Give every line of the material again, exactly as written.
[Start of Data excerpt]
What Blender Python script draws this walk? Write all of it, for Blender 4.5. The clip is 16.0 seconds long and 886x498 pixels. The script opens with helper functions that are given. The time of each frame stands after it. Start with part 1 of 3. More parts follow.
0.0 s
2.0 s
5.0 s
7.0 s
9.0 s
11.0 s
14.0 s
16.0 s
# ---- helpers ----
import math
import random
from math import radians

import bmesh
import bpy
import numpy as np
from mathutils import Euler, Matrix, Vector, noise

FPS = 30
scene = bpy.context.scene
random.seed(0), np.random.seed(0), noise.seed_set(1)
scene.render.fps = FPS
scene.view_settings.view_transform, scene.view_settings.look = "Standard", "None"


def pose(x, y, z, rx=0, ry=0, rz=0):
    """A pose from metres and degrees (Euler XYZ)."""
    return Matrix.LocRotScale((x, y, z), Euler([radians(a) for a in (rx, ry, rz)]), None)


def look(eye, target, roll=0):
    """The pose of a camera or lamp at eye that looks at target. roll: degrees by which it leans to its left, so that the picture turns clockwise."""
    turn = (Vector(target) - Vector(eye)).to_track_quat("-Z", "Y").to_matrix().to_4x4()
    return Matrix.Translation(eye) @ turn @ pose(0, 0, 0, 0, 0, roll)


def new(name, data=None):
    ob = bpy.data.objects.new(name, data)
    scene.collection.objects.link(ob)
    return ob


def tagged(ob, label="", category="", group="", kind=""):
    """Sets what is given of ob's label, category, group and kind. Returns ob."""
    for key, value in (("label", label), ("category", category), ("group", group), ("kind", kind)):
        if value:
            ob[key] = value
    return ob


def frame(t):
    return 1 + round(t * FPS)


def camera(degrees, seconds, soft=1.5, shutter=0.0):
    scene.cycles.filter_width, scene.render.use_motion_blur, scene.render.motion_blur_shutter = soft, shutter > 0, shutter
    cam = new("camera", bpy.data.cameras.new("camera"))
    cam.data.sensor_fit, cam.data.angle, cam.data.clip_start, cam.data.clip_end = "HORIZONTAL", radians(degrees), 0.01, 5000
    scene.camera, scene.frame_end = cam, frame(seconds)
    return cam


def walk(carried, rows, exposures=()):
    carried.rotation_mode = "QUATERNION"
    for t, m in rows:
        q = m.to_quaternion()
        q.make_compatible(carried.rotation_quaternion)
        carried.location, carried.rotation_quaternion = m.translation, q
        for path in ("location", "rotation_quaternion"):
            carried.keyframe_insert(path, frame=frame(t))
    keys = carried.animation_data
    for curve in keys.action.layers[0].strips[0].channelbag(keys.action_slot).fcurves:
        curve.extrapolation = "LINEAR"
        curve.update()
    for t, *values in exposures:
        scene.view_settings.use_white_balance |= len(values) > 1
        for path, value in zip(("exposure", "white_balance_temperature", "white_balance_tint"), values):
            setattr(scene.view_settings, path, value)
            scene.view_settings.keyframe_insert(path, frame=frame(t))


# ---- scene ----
[End of Data excerpt]
▸ Correct output:
What Blender Python script draws this walk? Write all of it, for Blender 4.5. The clip is 16.0 seconds long and 886x498 pixels. The script opens with helper functions that are given. The time of each frame stands after it. Start with part 1 of 3. More parts follow.
0.0 s
2.0 s
5.0 s
7.0 s
9.0 s
11.0 s
14.0 s
16.0 s
# ---- helpers ----
import math
import random
from math import radians

import bmesh
import bpy
import numpy as np
from mathutils import Euler, Matrix, Vector, noise

FPS = 30
scene = bpy.context.scene
random.seed(0), np.random.seed(0), noise.seed_set(1)
scene.render.fps = FPS
scene.view_settings.view_transform, scene.view_settings.look = "Standard", "None"


def pose(x, y, z, rx=0, ry=0, rz=0):
    """A pose from metres and degrees (Euler XYZ)."""
    return Matrix.LocRotScale((x, y, z), Euler([radians(a) for a in (rx, ry, rz)]), None)


def look(eye, target, roll=0):
    """The pose of a camera or lamp at eye that looks at target. roll: degrees by which it leans to its left, so that the picture turns clockwise."""
    turn = (Vector(target) - Vector(eye)).to_track_quat("-Z", "Y").to_matrix().to_4x4()
    return Matrix.Translation(eye) @ turn @ pose(0, 0, 0, 0, 0, roll)


def new(name, data=None):
    ob = bpy.data.objects.new(name, data)
    scene.collection.objects.link(ob)
    return ob


def tagged(ob, label="", category="", group="", kind=""):
    """Sets what is given of ob's label, category, group and kind. Returns ob."""
    for key, value in (("label", label), ("category", category), ("group", group), ("kind", kind)):
        if value:
            ob[key] = value
    return ob


def frame(t):
    return 1 + round(t * FPS)


def camera(degrees, seconds, soft=1.5, shutter=0.0):
    scene.cycles.filter_width, scene.render.use_motion_blur, scene.render.motion_blur_shutter = soft, shutter > 0, shutter
    cam = new("camera", bpy.data.cameras.new("camera"))
    cam.data.sensor_fit, cam.data.angle, cam.data.clip_start, cam.data.clip_end = "HORIZONTAL", radians(degrees), 0.01, 5000
    scene.camera, scene.frame_end = cam, frame(seconds)
    return cam


def walk(carried, rows, exposures=()):
    carried.rotation_mode = "QUATERNION"
    for t, m in rows:
        q = m.to_quaternion()
        q.make_compatible(carried.rotation_quaternion)
        carried.location, carried.rotation_quaternion = m.translation, q
        for path in ("location", "rotation_quaternion"):
            carried.keyframe_insert(path, frame=frame(t))
    keys = carried.animation_data
    for curve in keys.action.layers[0].strips[0].channelbag(keys.action_slot).fcurves:
        curve.extrapolation = "LINEAR"
        curve.update()
    for t, *values in exposures:
        scene.view_settings.use_white_balance |= len(values) > 1
        for path, value in zip(("exposure", "white_balance_temperature", "white_balance_tint"), values):
            setattr(scene.view_settings, path, value)
            scene.view_settings.keyframe_insert(path, frame=frame(t))


# ---- scene ----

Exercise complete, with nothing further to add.